-- START --

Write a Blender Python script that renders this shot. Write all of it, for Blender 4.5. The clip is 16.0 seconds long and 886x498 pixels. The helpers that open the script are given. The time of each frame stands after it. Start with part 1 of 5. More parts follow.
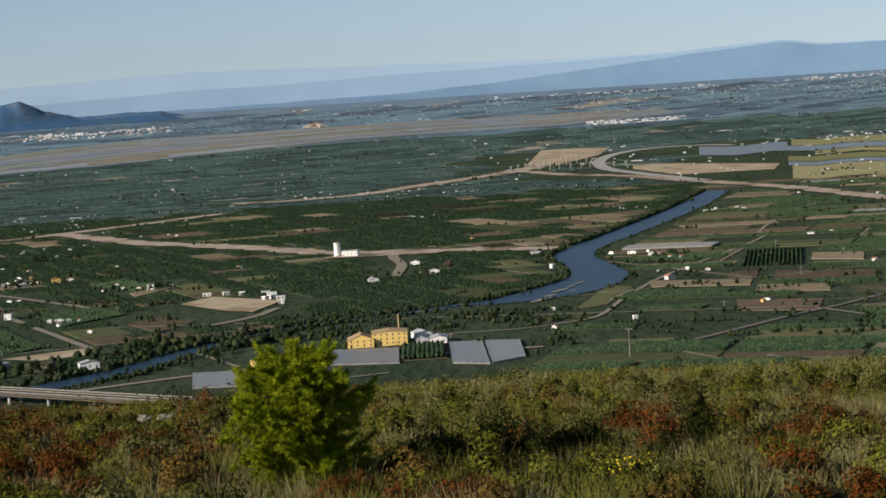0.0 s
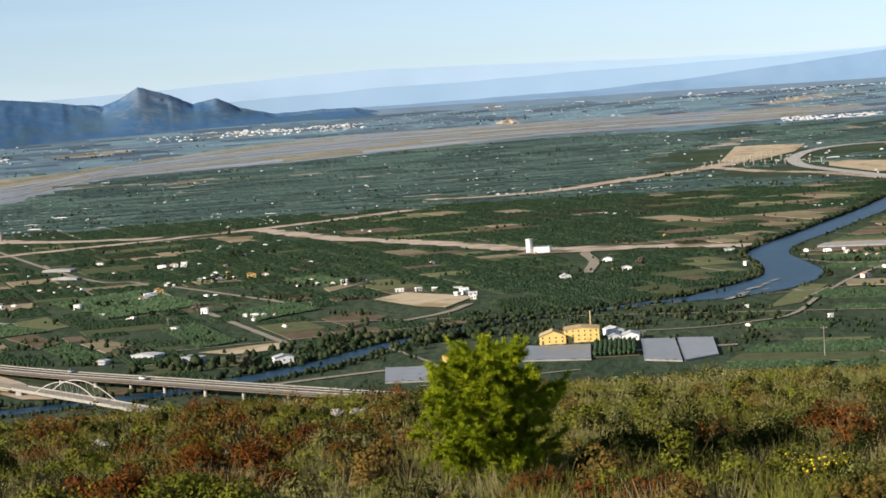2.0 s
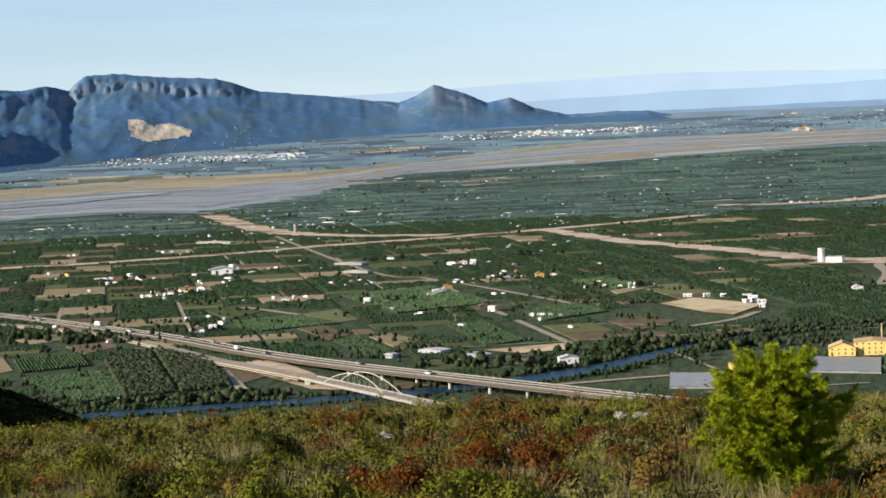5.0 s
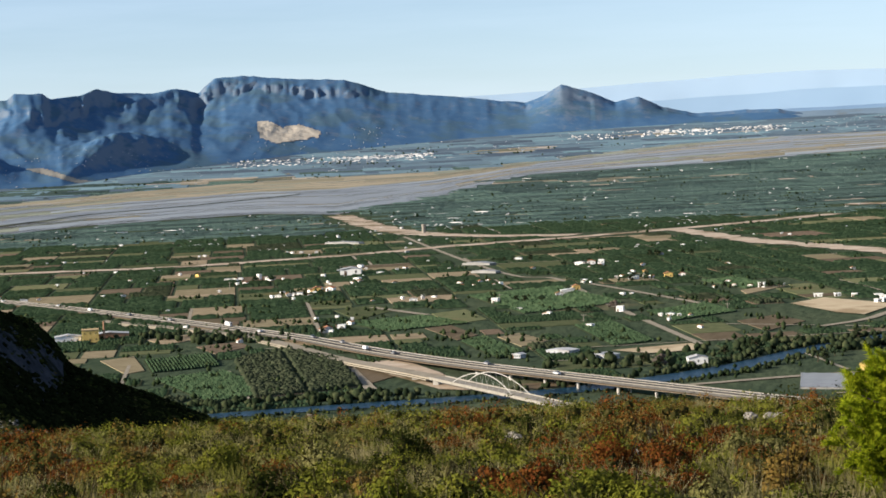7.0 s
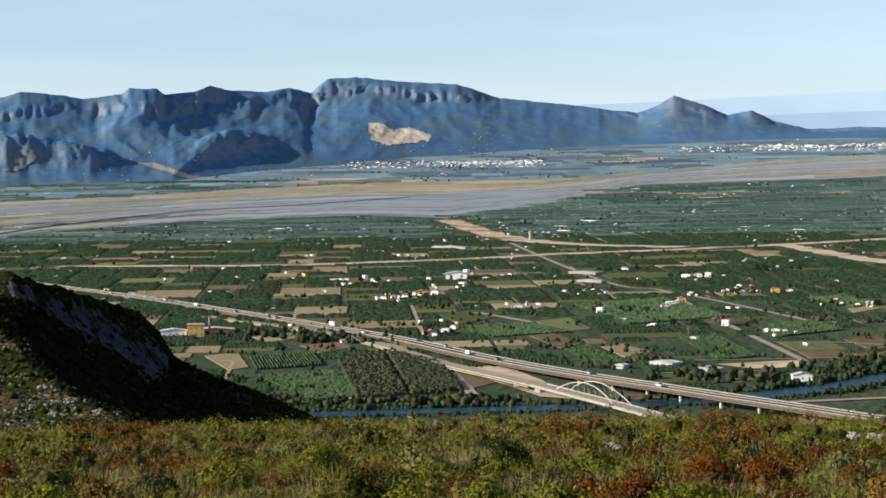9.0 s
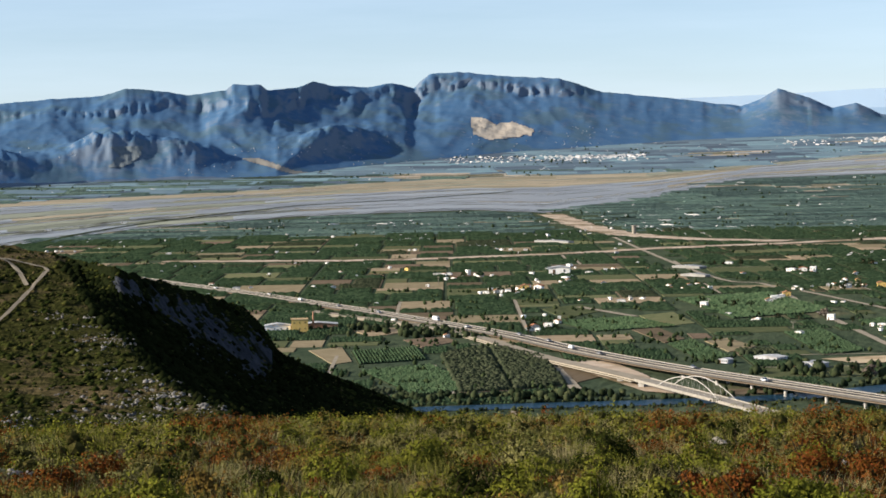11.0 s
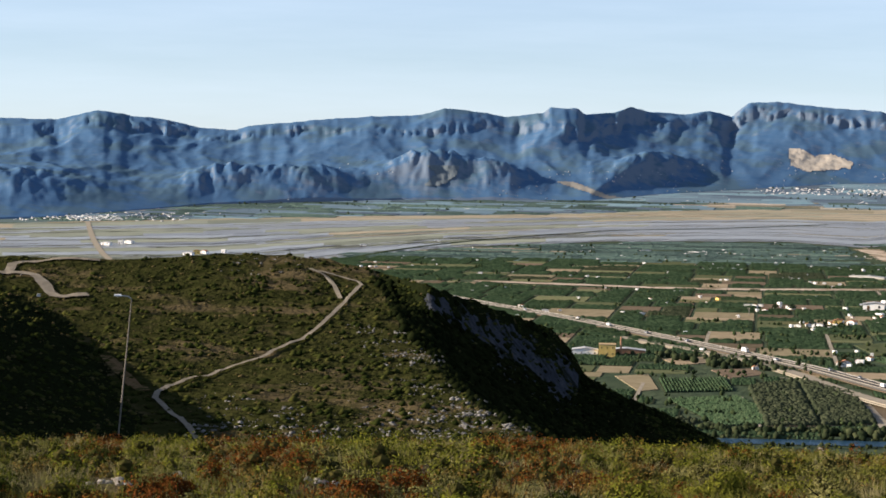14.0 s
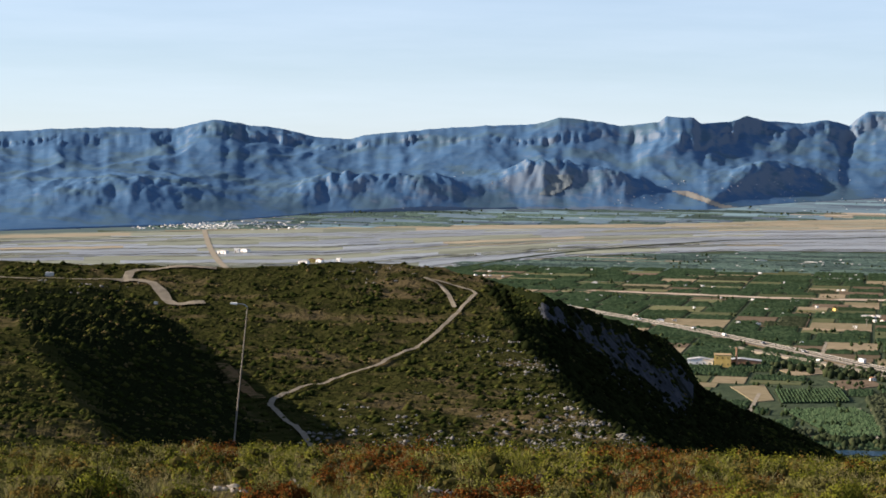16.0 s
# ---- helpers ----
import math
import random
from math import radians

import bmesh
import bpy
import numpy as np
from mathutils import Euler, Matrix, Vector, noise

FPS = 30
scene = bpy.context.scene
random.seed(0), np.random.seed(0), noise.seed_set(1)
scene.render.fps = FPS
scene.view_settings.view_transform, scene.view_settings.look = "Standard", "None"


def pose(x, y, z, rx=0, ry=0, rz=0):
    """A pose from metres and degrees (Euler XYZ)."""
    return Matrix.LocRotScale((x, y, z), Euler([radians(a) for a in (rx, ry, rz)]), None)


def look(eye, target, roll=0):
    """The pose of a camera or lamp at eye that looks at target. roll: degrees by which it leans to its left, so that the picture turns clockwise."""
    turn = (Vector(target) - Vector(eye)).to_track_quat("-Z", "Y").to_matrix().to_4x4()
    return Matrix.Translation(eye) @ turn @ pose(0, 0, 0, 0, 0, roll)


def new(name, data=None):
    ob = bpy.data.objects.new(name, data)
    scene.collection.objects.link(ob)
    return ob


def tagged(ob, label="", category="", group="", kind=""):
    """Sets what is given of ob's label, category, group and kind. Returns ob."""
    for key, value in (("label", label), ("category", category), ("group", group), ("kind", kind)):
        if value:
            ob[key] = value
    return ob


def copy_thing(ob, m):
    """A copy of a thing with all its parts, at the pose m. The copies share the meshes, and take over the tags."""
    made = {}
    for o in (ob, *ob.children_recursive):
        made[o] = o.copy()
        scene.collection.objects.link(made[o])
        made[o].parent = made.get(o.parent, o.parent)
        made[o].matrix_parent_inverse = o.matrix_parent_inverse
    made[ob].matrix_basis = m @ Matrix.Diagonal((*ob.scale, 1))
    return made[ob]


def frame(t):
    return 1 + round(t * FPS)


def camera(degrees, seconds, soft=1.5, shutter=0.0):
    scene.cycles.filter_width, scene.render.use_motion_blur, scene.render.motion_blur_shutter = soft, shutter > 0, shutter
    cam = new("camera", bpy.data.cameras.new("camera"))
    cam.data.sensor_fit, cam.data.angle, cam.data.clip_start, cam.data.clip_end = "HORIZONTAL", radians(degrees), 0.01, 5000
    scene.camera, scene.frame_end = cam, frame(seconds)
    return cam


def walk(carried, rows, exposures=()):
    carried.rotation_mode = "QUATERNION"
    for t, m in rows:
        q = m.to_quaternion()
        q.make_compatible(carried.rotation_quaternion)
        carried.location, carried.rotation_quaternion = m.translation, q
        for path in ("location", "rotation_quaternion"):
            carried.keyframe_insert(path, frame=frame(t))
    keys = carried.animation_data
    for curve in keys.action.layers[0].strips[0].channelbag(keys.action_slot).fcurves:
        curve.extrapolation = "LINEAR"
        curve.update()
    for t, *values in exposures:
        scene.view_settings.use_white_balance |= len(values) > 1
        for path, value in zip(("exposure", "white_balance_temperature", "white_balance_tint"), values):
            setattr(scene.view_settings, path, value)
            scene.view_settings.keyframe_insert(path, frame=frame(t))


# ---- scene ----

-- END --

Short task:
Starting with the line with "of a camera" and ending with the line with "what is given", extract every line exactly and nothing outside that span.

Response to the exercise:
    """The pose of a camera or lamp at eye that looks at target. roll: degrees by which it leans to its left, so that the picture turns clockwise."""
    turn = (Vector(target) - Vector(eye)).to_track_quat("-Z", "Y").to_matrix().to_4x4()
    return Matrix.Translation(eye) @ turn @ pose(0, 0, 0, 0, 0, roll)


def new(name, data=None):
    ob = bpy.data.objects.new(name, data)
    scene.collection.objects.link(ob)
    return ob


def tagged(ob, label="", category="", group="", kind=""):
    """Sets what is given of ob's label, category, group and kind. Returns ob."""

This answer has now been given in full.